1. Pin Dependencies Explicitly

Always create a requirements.txt or environment.yml file within each Watson Studio project:

name: watson_env
channels:
  - defaults
dependencies:
  - python=3.9.13
  - scikit-learn=1.1.1
  - pandas=1.4.2

2. Use Custom Runtime Images

Instead of relying on IBM's default environments, build custom Docker images with fixed versions. Deploy these images across development, testing, and production for consistency.

3. Enable Experiment Tracking

Leverage WML's experiment tracking APIs to capture environment manifests, dataset hashes, and model artifacts. This ensures traceability when auditors request evidence of reproducibility.

4. Implement Data Version Control

Integrate IBM Cloud Object Storage with versioned buckets or use third-party tools like DVC to maintain snapshots of datasets. Always link model training runs to specific dataset versions.

5. Monitor Drift Continuously

Set up automated jobs to compare dependency manifests and flag differences. Integrate alerts into enterprise observability stacks to catch environment drift early.

Best Practices for Enterprise Stability

• Governance: Establish central policies for dependency management across Watson Studio projects.
• Isolation: Use project-level environments to prevent cross-team contamination.
• Automation: Integrate reproducibility checks into CI/CD pipelines that deploy Watson Studio models.
• Auditing: Archive manifests, logs, and datasets for every production deployment.
• Education: Train teams on reproducibility risks and provide templates for environment files.

Conclusion

IBM Watson Studio simplifies AI adoption but introduces complex challenges when scaling. Environment drift, reproducibility failures, and pipeline inconsistencies are systemic—not isolated—issues. By enforcing dependency pinning, data versioning, and experiment tracking, enterprises can safeguard both compliance and performance. For decision-makers, the key takeaway is clear: AI success at scale depends not just on models, but on disciplined infrastructure and governance practices that make results repeatable and trustworthy.

FAQs

1. Why do Watson Studio models behave differently across environments?

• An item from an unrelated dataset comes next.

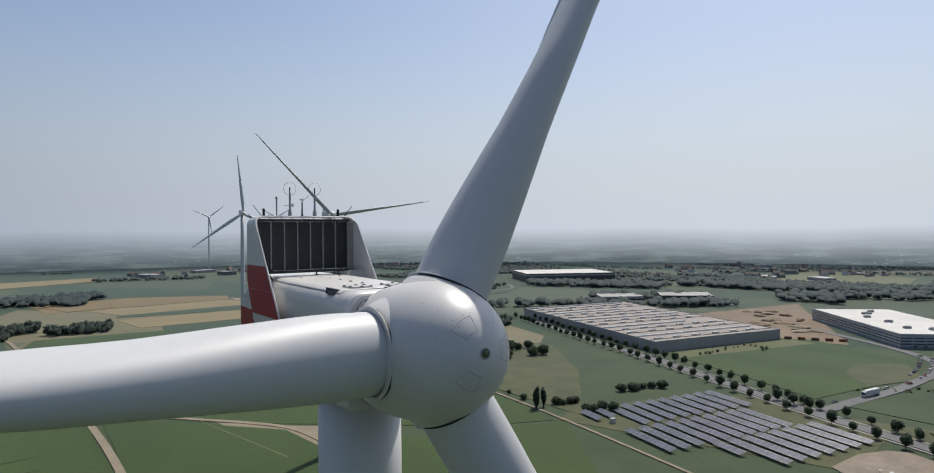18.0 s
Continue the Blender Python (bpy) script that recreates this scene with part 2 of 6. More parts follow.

Because dependencies and runtimes may differ across projects or updates. Pinning versions and using custom images ensures consistency.

2. How can teams prove reproducibility to auditors?

By archiving dependency manifests, dataset snapshots, and experiment logs through WML or integrated version control. This provides a verifiable audit trail.

3. Does Watson Studio support automated environment management?

Yes, but automation must be configured. Teams can use custom Docker images, Conda environments, and CI/CD pipelines to enforce governance.

4. How does data drift differ from environment drift?

Environment drift relates to dependency or runtime changes, while data drift refers to shifts in training or production datasets. Both must be managed to maintain reproducibility.

5. What's the most reliable strategy for production deployments?

Build and validate custom runtime images, version datasets, and integrate continuous reproducibility checks into the deployment lifecycle. This ensures predictable behavior across environments.